Dans l'incapacité à abattre son lot « prêt », il a en effet dû le conserver durant 4 semaines supplémentaires. Avec deux conséquences directes : l'incapacité à répondre aux sollicitations des clients, et la nécessité de nourrir les poulets. « Conserver un lot un mois de plus c'est environ 800 € de nourriture. Et sur des animaux prêts, on ne peut pas espérer un gain de masse qui permettrait un retour sur investissement. »

La levée partielle des restrictions a finalement permis à Gaëtan Royer d'abattre ce lot, alors même que le suivant arrivait à date optimale d'abattage, créant ainsi une surproduction par rapport aux commandes. Trop gras, le lot « confiné » a donc été transformé intégralement en rillettes. « J'ai cette chance, de faire des produits transformés à longue durée de conservation. Mais ça ne résout pas tout. J'ai fait des rillettes, mais je ne sais pas comment je vais les payer au transformateur. »

Une trésorerie mise à mal

Privé de recettes pendant un mois, avec des charges supplémentaires, l'éleveur a en effet vu sa trésorerie mise à mal. D'autant que l'évènement est arrivé dans un contexte mouvementé. Dans le sillage des prix des céréales et de l'énergie, le prix de l'aliment bio est en hausse constante depuis plus d'un an. Représentant 70 % du coût de production d'un poulet, il a vu ses prix grimper de 98 € la tonne entre janvier 2021 et janvier 2022. « Avec cette seule hausse, à prix de vente constant, j'aurai perdu 30 % de ma marge », constate l'éleveur. Il a donc augmenté ses prix en cours d'année... Sans pour autant absorber la totalité de la hausse.

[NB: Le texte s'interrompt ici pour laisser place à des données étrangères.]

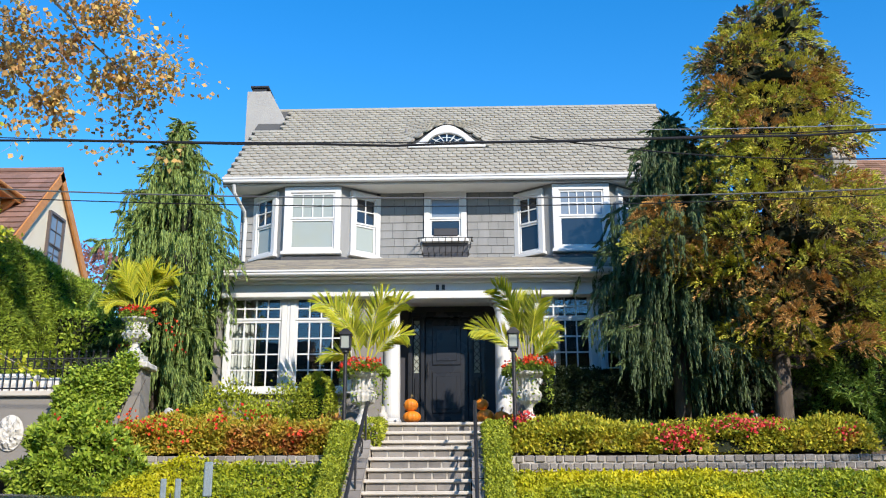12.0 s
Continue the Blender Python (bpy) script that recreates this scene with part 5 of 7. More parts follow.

Hors de question en effet, de faire fuir les clients. Car à la vente aussi le marché se tend. Les circuits courts comme le bio, subissent une érosion importante, de -15 à 20 %. « C'est une évolution multi-factorielle » assure l'éleveur. Pour lui, l'inquiétude des ménages face à l'inflation, au coût de l'énergie, à la guerre, mais aussi l'envie d'évasion après des mois à la maison, pénalisent le budget consacré à l'alimentation.

Réputé cher, le bio en subit directement les conséquences. « Les magasins spécialisés, mais aussi les petites épiceries souffrent, assure Gaëtan Royer, qui voit les délais de paiement de ces clients se rallonger. Sur 18 000 pots de rillettes produits l'an dernier, j'en ai 14 000 vendus à ces magasins. S'ils sont en difficulté, cela me concerne directement. »

Prêts et indemnisations

Avec une grande part des restrictions de mouvements des volailles désormais levée, l'éleveur espère revenir à un rythme plus normal... Mais cela risque de ne pas être avant septembre. Les restrictions ne lui ont en effet pas permis de faire entrer de nouveaux poussins. Il doit donc faire face à un creux de production, qui le privera de ventes de poulets frais jusqu'à la fin du printemps.

En attendant, il fait le dos rond. « Être toujours dans le rouge, ça gâche un peu le plaisir d'aller travailler, souffle-t-il. Ma banque me soutient, heureusement. Mais j'ai dû contracter un prêt de trésorerie. Je venais de finir de payer mes bâtiments au 31 décembre. Je pensais pouvoir me dégager un peu plus de salaire, mais me voilà ré-endetté. » Il espère aussi que les indemnisations prévues par les autorités sanitaires, ne tarderont pas trop à arriver... Même s'il sait d'ores et déjà qu'elles ne couvriront pas l'intégralité des pertes. Un acompte de versement est prévu en juin.